╔══

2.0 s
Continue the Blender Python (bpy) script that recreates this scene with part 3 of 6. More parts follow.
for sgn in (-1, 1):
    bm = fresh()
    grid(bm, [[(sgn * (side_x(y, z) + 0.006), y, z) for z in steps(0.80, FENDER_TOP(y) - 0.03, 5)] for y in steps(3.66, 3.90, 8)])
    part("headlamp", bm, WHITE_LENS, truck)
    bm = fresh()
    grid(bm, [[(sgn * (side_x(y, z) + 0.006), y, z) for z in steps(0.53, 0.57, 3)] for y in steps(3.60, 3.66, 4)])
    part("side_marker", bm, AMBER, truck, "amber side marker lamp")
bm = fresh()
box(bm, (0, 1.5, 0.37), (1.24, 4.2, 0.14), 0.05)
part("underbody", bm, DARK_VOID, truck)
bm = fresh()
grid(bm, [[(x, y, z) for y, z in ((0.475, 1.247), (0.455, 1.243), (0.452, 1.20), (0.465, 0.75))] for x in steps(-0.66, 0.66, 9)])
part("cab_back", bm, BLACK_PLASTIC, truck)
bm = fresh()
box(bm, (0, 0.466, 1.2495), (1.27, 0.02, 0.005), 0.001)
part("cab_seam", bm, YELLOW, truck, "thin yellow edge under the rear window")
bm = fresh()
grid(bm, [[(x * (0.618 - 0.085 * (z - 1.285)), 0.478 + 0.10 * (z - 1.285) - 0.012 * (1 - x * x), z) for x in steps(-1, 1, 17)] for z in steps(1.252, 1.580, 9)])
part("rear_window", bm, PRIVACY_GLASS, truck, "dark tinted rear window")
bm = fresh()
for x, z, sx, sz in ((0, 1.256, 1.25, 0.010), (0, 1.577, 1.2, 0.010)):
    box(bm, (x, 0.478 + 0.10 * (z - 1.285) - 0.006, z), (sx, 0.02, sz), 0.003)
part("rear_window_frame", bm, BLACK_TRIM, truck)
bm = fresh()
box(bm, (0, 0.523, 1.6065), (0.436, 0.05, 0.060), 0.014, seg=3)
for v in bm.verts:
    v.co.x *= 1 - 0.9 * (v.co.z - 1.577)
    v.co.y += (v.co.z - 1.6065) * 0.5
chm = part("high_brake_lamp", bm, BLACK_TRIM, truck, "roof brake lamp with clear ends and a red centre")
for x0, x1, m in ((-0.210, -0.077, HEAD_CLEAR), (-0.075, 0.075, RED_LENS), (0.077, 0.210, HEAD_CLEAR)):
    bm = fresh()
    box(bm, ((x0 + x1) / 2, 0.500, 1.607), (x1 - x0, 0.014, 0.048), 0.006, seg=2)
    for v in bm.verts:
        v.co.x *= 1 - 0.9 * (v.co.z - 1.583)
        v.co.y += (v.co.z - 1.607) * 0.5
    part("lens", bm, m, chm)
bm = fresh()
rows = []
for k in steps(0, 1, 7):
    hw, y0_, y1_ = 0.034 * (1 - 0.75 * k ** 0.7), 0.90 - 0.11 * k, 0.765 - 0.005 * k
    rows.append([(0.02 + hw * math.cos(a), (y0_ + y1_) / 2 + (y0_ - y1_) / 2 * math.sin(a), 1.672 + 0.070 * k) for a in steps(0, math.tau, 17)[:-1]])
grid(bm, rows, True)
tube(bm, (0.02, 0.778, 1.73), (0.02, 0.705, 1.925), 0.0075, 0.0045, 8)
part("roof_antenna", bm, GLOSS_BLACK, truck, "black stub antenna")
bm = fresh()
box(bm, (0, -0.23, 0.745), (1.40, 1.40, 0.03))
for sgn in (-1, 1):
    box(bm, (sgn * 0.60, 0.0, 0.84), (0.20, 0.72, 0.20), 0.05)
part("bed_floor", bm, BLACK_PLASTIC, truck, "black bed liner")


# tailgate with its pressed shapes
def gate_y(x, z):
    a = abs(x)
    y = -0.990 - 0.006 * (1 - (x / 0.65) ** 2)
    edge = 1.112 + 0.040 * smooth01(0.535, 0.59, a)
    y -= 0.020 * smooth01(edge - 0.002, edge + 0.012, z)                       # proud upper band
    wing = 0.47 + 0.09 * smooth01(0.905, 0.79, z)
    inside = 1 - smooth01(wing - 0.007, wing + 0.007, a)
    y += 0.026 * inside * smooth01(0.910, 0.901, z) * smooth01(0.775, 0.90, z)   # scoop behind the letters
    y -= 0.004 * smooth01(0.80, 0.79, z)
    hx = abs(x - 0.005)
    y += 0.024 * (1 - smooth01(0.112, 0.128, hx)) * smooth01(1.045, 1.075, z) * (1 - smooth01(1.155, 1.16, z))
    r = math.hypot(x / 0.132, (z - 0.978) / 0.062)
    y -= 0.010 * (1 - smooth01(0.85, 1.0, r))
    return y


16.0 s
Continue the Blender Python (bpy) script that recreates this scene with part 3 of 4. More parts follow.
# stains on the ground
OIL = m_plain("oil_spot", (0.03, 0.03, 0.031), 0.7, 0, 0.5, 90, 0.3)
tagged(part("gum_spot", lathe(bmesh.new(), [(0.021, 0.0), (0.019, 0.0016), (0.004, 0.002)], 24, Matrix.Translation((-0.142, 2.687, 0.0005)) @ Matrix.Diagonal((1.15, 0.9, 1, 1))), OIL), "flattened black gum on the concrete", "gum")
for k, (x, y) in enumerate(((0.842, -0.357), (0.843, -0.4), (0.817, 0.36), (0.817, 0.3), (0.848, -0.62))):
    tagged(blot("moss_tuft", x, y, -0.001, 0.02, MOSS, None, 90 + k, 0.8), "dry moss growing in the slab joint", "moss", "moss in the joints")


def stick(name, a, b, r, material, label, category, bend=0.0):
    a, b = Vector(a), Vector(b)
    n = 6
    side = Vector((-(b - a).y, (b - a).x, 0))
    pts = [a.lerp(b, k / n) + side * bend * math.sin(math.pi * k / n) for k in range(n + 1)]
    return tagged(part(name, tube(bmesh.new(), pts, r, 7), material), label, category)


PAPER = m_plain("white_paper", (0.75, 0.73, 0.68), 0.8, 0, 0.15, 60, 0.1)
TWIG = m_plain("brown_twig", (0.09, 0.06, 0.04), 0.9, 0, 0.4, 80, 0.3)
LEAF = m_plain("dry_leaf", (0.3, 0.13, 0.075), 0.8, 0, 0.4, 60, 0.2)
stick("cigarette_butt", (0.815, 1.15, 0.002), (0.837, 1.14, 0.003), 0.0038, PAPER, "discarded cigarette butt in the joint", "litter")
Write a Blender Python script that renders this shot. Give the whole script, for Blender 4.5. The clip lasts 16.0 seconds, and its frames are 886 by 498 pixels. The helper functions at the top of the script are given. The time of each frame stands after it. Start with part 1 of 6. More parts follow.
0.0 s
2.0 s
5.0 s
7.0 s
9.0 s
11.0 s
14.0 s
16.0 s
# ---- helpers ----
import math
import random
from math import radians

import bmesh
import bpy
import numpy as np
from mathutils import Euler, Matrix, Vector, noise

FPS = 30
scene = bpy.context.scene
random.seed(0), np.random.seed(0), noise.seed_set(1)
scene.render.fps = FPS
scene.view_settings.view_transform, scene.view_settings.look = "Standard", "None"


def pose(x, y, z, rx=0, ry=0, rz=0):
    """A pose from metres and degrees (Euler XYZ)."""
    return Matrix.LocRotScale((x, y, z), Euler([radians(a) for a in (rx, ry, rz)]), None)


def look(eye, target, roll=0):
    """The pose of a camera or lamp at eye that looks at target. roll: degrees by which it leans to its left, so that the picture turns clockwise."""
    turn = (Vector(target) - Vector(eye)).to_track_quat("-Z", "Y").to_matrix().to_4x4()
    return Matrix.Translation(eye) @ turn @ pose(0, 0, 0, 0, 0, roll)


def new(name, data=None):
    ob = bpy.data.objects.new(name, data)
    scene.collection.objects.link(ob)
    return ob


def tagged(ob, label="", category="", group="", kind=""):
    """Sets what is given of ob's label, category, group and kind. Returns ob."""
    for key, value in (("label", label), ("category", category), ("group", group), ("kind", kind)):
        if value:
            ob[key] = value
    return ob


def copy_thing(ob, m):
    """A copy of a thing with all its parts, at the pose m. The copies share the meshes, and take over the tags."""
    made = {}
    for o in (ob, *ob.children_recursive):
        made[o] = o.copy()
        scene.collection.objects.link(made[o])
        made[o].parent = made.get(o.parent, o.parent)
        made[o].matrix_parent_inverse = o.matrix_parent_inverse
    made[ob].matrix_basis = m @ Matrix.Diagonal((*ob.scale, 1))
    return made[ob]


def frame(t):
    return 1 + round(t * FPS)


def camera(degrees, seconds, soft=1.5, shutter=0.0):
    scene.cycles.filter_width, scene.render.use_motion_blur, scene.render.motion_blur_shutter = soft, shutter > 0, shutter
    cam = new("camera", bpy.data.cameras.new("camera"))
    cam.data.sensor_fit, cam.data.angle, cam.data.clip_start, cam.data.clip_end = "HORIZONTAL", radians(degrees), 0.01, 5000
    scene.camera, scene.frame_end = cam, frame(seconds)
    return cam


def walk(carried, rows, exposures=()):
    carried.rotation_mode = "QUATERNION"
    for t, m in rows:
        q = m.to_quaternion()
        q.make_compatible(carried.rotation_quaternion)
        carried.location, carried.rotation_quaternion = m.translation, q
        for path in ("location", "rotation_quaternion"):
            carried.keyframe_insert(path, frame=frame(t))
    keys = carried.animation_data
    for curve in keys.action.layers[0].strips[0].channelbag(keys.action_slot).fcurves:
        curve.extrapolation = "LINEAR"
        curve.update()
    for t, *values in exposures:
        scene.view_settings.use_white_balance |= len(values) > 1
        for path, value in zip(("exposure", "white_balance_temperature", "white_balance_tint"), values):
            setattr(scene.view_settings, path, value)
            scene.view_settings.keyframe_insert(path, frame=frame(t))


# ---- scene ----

╚══

**Direction**
Using the entries above, repeat only the lines from the one containing "for curve in" through the one containing "for path, value", end lines included.

**Solution below**
    for curve in keys.action.layers[0].strips[0].channelbag(keys.action_slot).fcurves:
        curve.extrapolation = "LINEAR"
        curve.update()
    for t, *values in exposures:
        scene.view_settings.use_white_balance |= len(values) > 1
        for path, value in zip(("exposure", "white_balance_temperature", "white_balance_tint"), values):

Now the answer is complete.